Overall, this report screams moderation. Even though consumers look like they’re spending a bit more, manufacturing, mining, and utilities are still plodding along at a very modest pace.
European Industrial Production Down 0.9% in April… Industrial production has fallen four times since November. Workday growth has slowed from 3.2% in January to a modest 1.7%.
What it means – Easing industrial production is the latest signal that the European growth engine is slowing down. This will put a dent in the euro as investors take out their cash and look for stronger markets. European Central Bank (ECB) President Mario Draghi should be concerned. The aging populations of Europe will keep growth in check for many years to come, and there isn’t much the central bank can do to change that.
ECB Holds Rates Steady at Negative 0.40%, Keeps Bond Buying in Place, But Lays Out End of Program… The ECB kept everything the same Thursday, but reported that it will lower its bond purchases from $30 billion per month to $15 billion in September, and end the bond buying in December. In addition, the bank will hold rates at current levels at least until the summer of 2019.
What it means – The ECB is throwing in the towel. The economic bloc can’t sustain meaningful economic growth, which would call for more central bank intervention, but the Fed is raising rates, which drains capital, and the bankers can’t find enough bonds to buy.
Even though the ECB expects European GDP to grow at a meager 2.1% this year and 1.9% and 1.7% in 2019 and 2020, respectively, the other concerns are weighing on the central bank. There’s also the pesky fact that their intervention isn’t working. When you pump $30 billion into the economy every month and hold deposit rates at minus 0.40%, you expect at least decent GDP growth. That’s not happening.
The populations of the countries in the economic bloc are older, and the countries are struggling with their individual economic challenges. The dream of the euro is fading, not strengthening.
Bitcoin and Other Cryptocurrencies Fall on Reports of Manipulation… Researchers from the University of Texas believe much of the cryptocurrency explosion in 2017 was due to price manipulation at one exchange, Bitfinex.
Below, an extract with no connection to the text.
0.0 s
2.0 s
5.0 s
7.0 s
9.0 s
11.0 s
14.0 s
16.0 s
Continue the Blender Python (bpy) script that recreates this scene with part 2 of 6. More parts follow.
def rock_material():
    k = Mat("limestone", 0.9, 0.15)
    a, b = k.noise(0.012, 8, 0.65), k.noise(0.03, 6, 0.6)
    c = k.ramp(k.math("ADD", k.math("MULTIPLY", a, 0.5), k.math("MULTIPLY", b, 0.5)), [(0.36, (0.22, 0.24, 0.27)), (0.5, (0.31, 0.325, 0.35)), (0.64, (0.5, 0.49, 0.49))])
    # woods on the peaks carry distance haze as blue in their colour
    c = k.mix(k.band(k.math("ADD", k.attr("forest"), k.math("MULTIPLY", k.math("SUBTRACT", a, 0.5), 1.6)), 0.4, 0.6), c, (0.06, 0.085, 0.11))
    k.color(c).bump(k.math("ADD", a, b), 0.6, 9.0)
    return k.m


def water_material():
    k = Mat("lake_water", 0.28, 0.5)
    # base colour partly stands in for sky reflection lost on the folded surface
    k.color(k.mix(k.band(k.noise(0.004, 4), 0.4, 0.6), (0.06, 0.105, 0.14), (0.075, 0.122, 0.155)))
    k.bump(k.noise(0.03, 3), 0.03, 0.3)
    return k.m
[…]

What it means – Bitfinex is among the largest cryptocurrency exchanges in the world. It’s also largely unregulated. The exchange issues its own currency, tether, which is supposed to be connected to the U.S. dollar. Researchers believe that when Bitcoin and other cryptocurrencies dipped in 2017, Bitfinex would quickly issue more tether, which would be used to buy the other cryptos, driving prices higher. The researchers are well regarded in the financial sector, which makes the critique all the more damning.
Cryptocurrency advocates were thrilled over the past year as institutional investors announced they were joining the bitcoin party. Those same large investors might be less enthusiastic if they believe a lot of the froth came from illegal activity. Bitcoin is down more than 60% from its high in 2017.
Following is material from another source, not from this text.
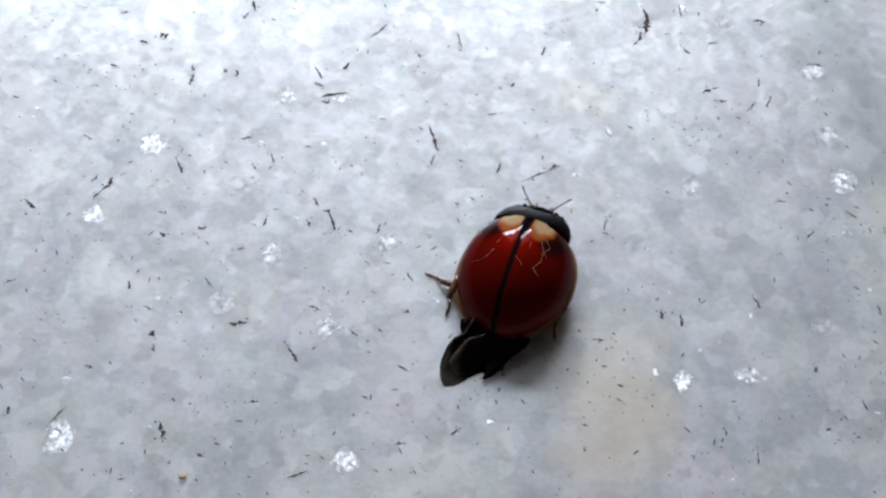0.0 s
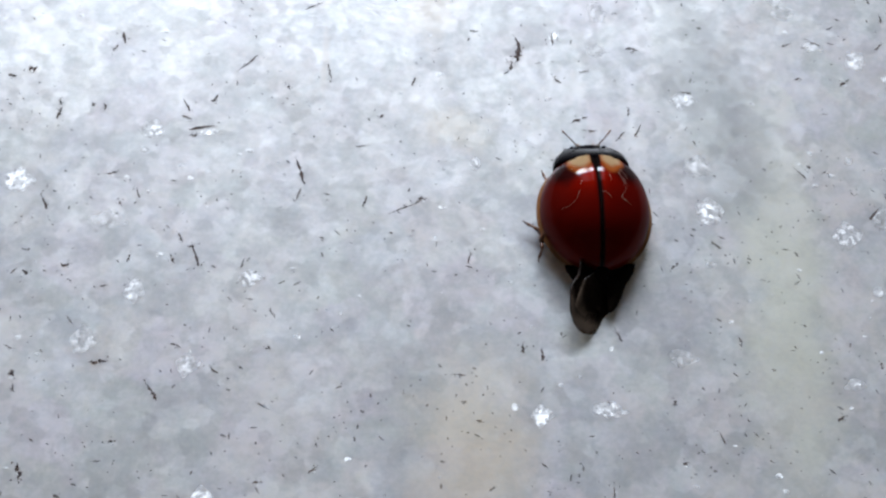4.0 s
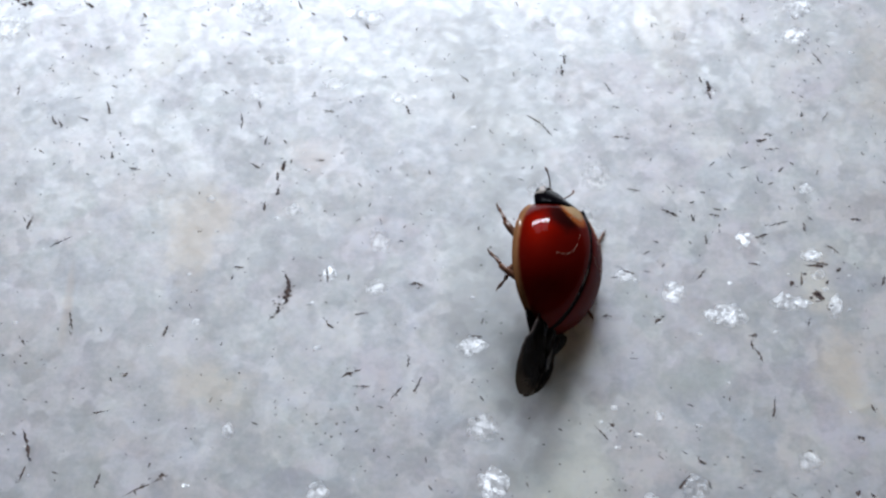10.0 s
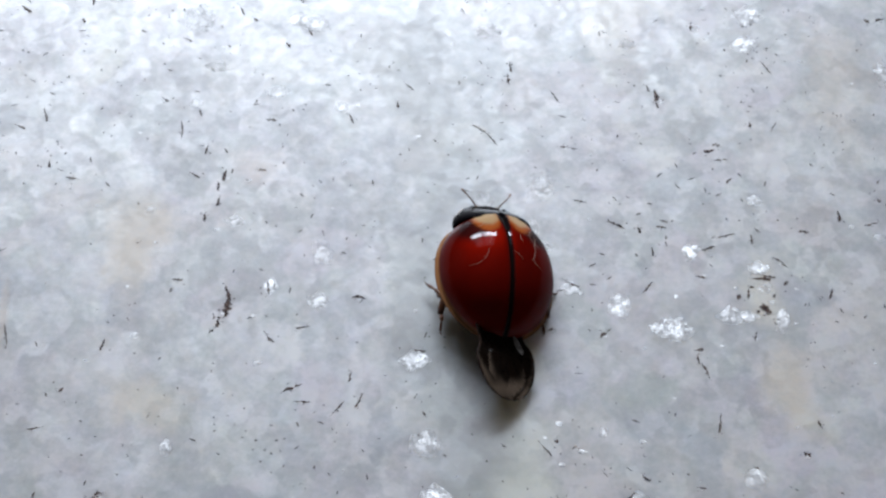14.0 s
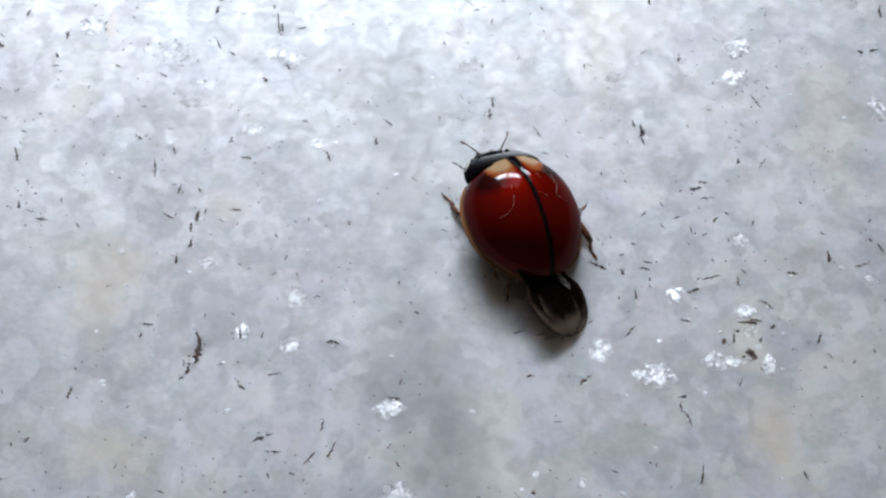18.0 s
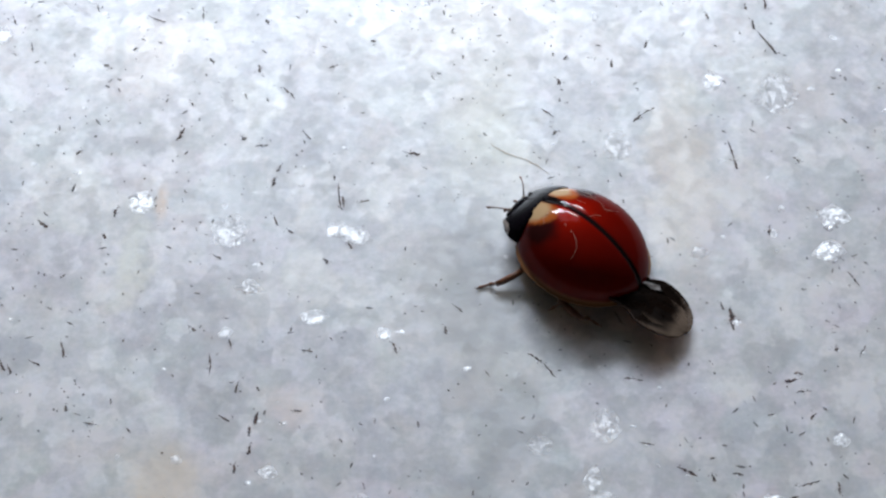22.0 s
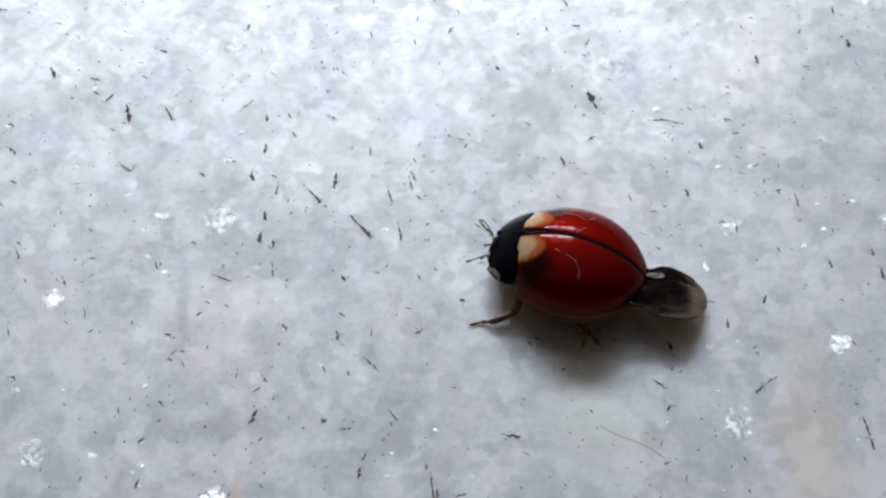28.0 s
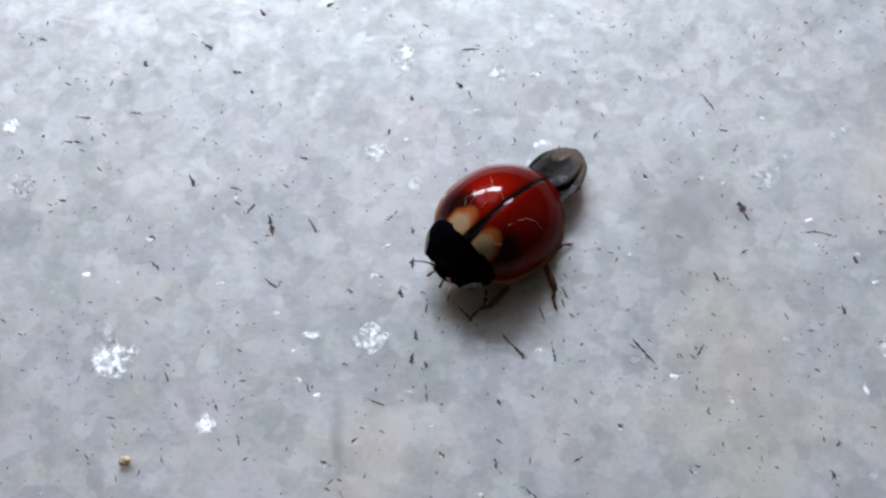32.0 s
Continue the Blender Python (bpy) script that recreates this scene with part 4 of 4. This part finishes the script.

St. Louis University Will Pay $3,500 to Expose You to Influenza… The University’s Center for Vaccine Development is testing how the flu spreads.
What it means – Earn four figures, stay in a residence-style hotel, gorge on TV and the internet… what could be better? Oh yeah, researchers will give you a placebo or vaccine, eventually expose you to influenza, and then monitor how you respond. I’m not sure it’s worth the hassle, but at least the rooms in the hotel have great views of the St. Louis Arch.